3.11.31 No spirit is completely alone. Each one receives guidance from those more advanced and owes care and patience to those less advanced.
3.11.32 So charity is much more than occasional giving. It means seeking hidden suffering, bearing with faults, teaching the ignorant, and helping those who have fallen instead of despising them.
Responsibility and Moral Education
3.11.33 Some people do fall into misery through their own faults. Even so, harsh judgment is too easy. If they had been given sound moral education, many might have avoided the habits that ruined them.
3.11.34 Much social suffering can be prevented before it has to be relieved.

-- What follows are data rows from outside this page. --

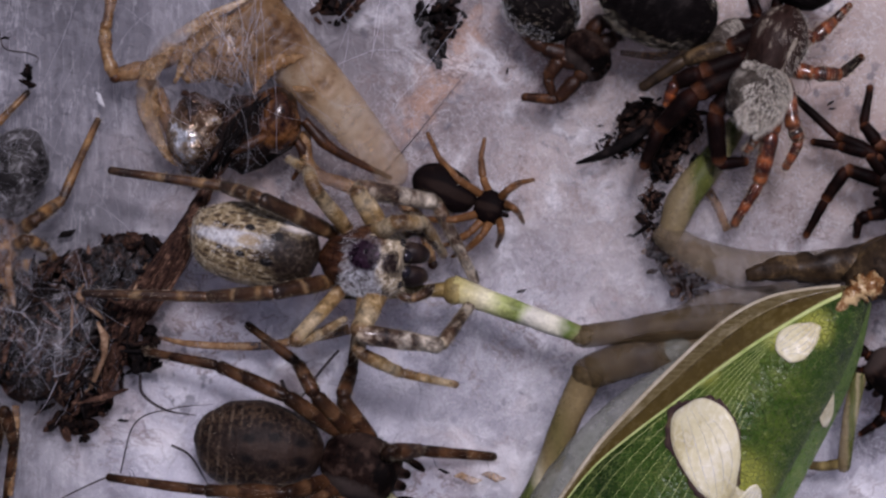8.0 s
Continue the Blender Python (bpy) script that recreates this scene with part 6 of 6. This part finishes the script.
litter_heap("dark_litter", "black crumbs and dead spider remains under the red-legged spider",
            [spot((10.65, 5.72, 1.2), 1.1, 0.8), spot((11.56, 4.83, 1), 0.8, 1.2), spot((9.88, 5.04, 0.8), 0.7, 0.45), spot((11.9, 5.6, 1.1), 0.7, 0.8), spot((11.2, 4.1, 0.8), 0.5, 0.5)], 230, 0.15, 4)
litter_heap("crumb_pile", "small pile of black crumbs on the silk", [spot((10.85, 2.9, 0.7), 0.42, 0.5), spot((10.74, 2.1, 0.6), 0.28, 0.6), spot((9.71, 4.85, 0.4), 0.8, 0.5), spot((10.9, 3.0, 0.7), 0.4, 0.3)], 100, 0.17, 6, core=False)
litter_heap("brown_mat", "mat of brown plant fibres stuck in silk", [spot((12.06, 0.47, 0.9), 1.1, 0.9), spot((11.28, 1.26, 0.7), 0.6, 0.6)], 60, 0.22, 7, ("bark", "bark", "husk_leg"))
litter_heap("black_clod", "black clod of soil held by silk threads", [spot((3.39, 9.57, 1.2), 0.75, 0.8), spot((3.33, 8.99, 1), 0.5, 0.6), spot((3.29, 8.22, 0.7), 0.22, 0.5)], 70, 0.24, 8, ("soot", "soot", "litter"))
litter_heap("dark_clump", "dark clump of fibres veiled by silk", [spot((-0.54, 9.6, 0.9), 0.5, 0.6), spot((0.16, 9.7, 0.9), 0.5, 0.5)], 40, 0.24, 9)
litter_heap("black_speck", "black soil crumbs on a spider's foot", [spot((-11.12, 7.43, 1.3), 0.14, 0.18), spot((-11.17, 7, 1.2), 0.14, 0.16)], 16, 0.17, 10, ("soot", "soot", "litter"), core=False)
litter_heap("twig_end", "black lump at the end of the bark strip", [spot((-7.42, -2.68, 1.5), 0.7, 0.5), spot((-6.84, -2.09, 1.4), 0.25, 0.6)], 40, 0.26, 12, ("soot", "soot", "litter"))
litter_heap("bark_tip", "dark crumbs at the foot of the bark strip", [spot((-9.29, -5.19, 0.7), 0.7, 0.35), spot((-10, -5, 0.6), 0.5, 0.3)], 34, 0.2, 13)


splinter = bmesh.new()
tube(splinter, [(-8.52, -1.32, 2.3), (-8.26, -2.3, 2.2), (-8.81, -3.69, 1.7)], [0.05, 0.15, 0.12, 0.03], 6, 14, 0.5, 0.8, 5)
solid("wood_splinter", splinter, M["splinter"], "tan splinter of wood stuck in the litter heap", "splinter")


def shard(p, size, turn, mat, label, category="crumb"):
    bm = bmesh.new()
    tube(bm, [(-size, 0, 0), (-size * 0.3, size * 0.12, 0.05), (size * 0.5, -size * 0.05, 0.02), (size, size * 0.1, 0)], [size * 0.08, size * 0.32, size * 0.25, size * 0.05], 7, 10, 0.6, 0.5, int(p[0] * 10) % 50)
    ob = solid("crumb", bm, M[mat], label, category, "crumbs on the silk")
    ob.matrix_basis = pose(p[0] * MM, p[1] * MM, max(p[2], 0.12) * MM, 0, 0, turn)


for p, size, turn in (((-9.83, 1.72, 0.3), 0.36, 25), ((-12, 8.65, 0.2), 0.16, 10), ((-12.54, 9.17, 0.2), 0.2, 0), ((-13.5, 4.91, 0.2), 0.18, 50), ((-15.05, 6.27, 0.2), 0.2, 80), ((-15.54, 3.01, 0.3), 0.35, 60), ((5.73, 7.49, 0.2), 0.14, 80), ((-7.85, -4.86, 0.2), 0.2, 0),
                      ((6.23, -0.29, 0.2), 0.2, 20), ((-0.08, -0.34, 0.2), 0.16, 10), ((1.52, 1.9, 0.2), 0.16, 10), ((17.15, 6.36, 0.2), 0.16, 40), ((17.21, 6.16, 0.2), 0.14, 10), ((9.02, 5.56, 0.2), 0.13, 10), ((15.31, -7.12, 0.2), 0.25, 30), ((9.52, 4.46, 0.2), 0.18, 160), ((10.12, 1.66, 0.2), 0.2, 0), ((3.49, -6.63, 0.3), 0.22, 160)):
    shard(p, size, turn, "soot", "small black crumb lying on the silk")
shard((4.33, -6.87, 0.3), 0.5, 170, "husk_thin", "tan flake of plant lying on the silk", "flake")
shard((-8.62, 6.49, 0.4), 0.3, 120, "flake", "white papery flake on the silk", "flake")
shard((5.23, -6.81, 0.3), 0.45, 170, "husk_thin", "tan flake of plant lying on the silk", "flake")


def bristle(points, r, label, mat="thread_dark", category="bristle"):
    bm = bmesh.new()
    tube(bm, points, [r, r * 1.1, r * 0.9, r * 0.25], 6, 24)
    solid("bristle", bm, M[mat], label, category, "bristles in the nest")


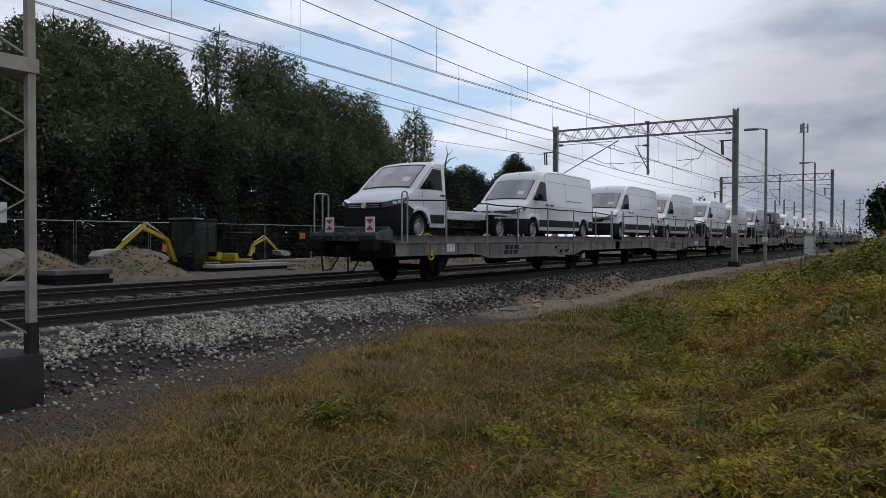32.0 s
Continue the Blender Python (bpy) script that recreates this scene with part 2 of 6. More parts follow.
YELLOW = mat("yellow_paint", (0.5, 0.355, 0.02), (0.36, 0.25, 0.02), 5, 0.5)
ORANGE = mat("logo_orange", (0.62, 0.16, 0.06), (0.45, 0.13, 0.06), 8, 0.6)
NAVY = mat("logo_navy", (0.010, 0.012, 0.032), None, 8, 0.6, spec=0.15)
RAMP = mat("ramp_steel", (0.085, 0.09, 0.09), (0.045, 0.046, 0.045), 4, 0.6, 0.2, bump=0.1, bump_scale=30)
LETTER = mat("faded_lettering", (0.07, 0.07, 0.07), (0.13, 0.125, 0.115), 30, 0.7)
RUSTRED = mat("red_brown_paint", (0.16, 0.05, 0.03), (0.09, 0.035, 0.025), 9, 0.7)
RAIL = mat("rail_web", (0.024, 0.017, 0.013), (0.012, 0.0095, 0.008), 6, 0.8, bump=0.15, bump_scale=40)
RAILTOP = mat("rail_head", (0.20, 0.19, 0.18), (0.10, 0.09, 0.08), 3, 0.5, 0.8)
SLEEPER = mat("sleeper_concrete", (0.10, 0.09, 0.08), (0.05, 0.044, 0.04), 5, 0.9, bump=0.2)
MASTP = mat("gantry_paint", (0.30, 0.30, 0.29), (0.21, 0.205, 0.19), 2.2, 0.6, bump=0.06, bump_scale=60)
MASTW = mat("mast_paint", (0.36, 0.335, 0.28), (0.25, 0.225, 0.18), 2.2, 0.6, bump=0.06, bump_scale=60)
TAR = mat("tarred_concrete", (0.008, 0.0075, 0.007), (0.014, 0.013, 0.012), 5, 0.75, bump=0.4, bump_scale=20)
CONC = mat("concrete", (0.36, 0.35, 0.33), (0.25, 0.24, 0.22), 4, 0.85, bump=0.2)
WIRE = mat("overhead_wire", (0.035, 0.037, 0.042), None, 10, 0.6)
INSUL = mat("insulator_brown", (0.05, 0.028, 0.02), None, 10, 0.25)
ENAMEL = mat("white_enamel", (0.72, 0.72, 0.70), (0.6, 0.6, 0.58), 8, 0.4)
REDREF = mat("red_reflector", (0.65, 0.02, 0.02), None, 9, 0.3)
SAND = mat("sand", (0.165, 0.13, 0.078), (0.085, 0.065, 0.042), 2.6, 0.95, bump=0.6, bump_scale=14)
GREYSAND = mat("grey_sand", (0.20, 0.18, 0.15), (0.13, 0.115, 0.095), 1.2, 0.95, bump=0.3, bump_scale=14)
BARK = mat("bark", (0.055, 0.043, 0.032), (0.03, 0.024, 0.018), 7, 0.95, bump=0.6, bump_scale=30, stretch=(1, 1, 0.25))
MESHW = mat("fence_wire", (0.09, 0.092, 0.095), None, 9, 0.6, 0.3)
WOODP = mat("weathered_planks", (0.23, 0.20, 0.16), (0.13, 0.11, 0.09), 3, 0.9, bump=0.3)
LEAF_TREE = leafy("willow_leaves", [(0.0, (0.0675, 0.0865, 0.0396)), (0.5, (0.112, 0.138, 0.0639)), (1.0, (0.179, 0.209, 0.103))], 0.35, 0.6, 0.55, 0.3)
# shade inside the dense growth is put into these near-black leaf colours
LEAF_SHADED = leafy("shaded_thicket_leaves", [(0.0, (0.011, 0.0161, 0.00768)), (0.5, (0.0184, 0.026, 0.0115)), (1.0, (0.0331, 0.0413, 0.0182))], 0.3, 0.55, 0.6, 0.15)
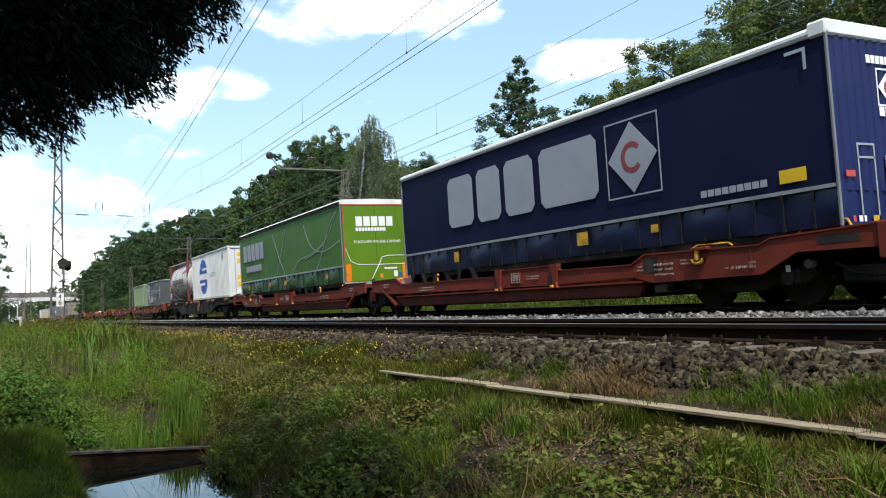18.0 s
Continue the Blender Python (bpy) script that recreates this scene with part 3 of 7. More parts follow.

The world improves when people are taught duty, self-control, justice, and charity.
Maternal and Filial Love

3.11.35 A mother’s love is a law of nature that protects the child and preserves life. In human beings, it can rise above instinct and become a true virtue.
3.11.36 In animals, this attachment usually lasts only while the young need care. In people, it may last throughout life and show itself in devotion, sacrifice, and self-denial. Filial love has the same character. It is not only gratitude, but a bond strengthened by mutual affection and one of the purest ties in family life.
Mothers Who Do Not Love Their Children
3.11.37 When a mother does not love her child, something is out of order in a bond that should be natural. This coldness may be a trial for the child or the result of faults from the past.
3.11.38 Still, the mother is not excused. Her lack of affection shows moral weakness because she fails to support, protect, and guide. The child, by bearing this suffering with patience, may gain moral strength.
The Duty of Parents Toward Difficult Children
3.11.39 Parents are not freed from duty because a child is difficult or causes sorrow. They must still love, instruct, correct, and do all they can to turn the child toward the good.
3.11.40 This duty requires patience and perseverance. Sometimes parents suffer in part because they allowed faults to grow early, and may reap what they have sown.
3.11.41 Family love is not only a feeling. It is also a duty of constancy, sacrifice, and responsibility, especially when tested by pain.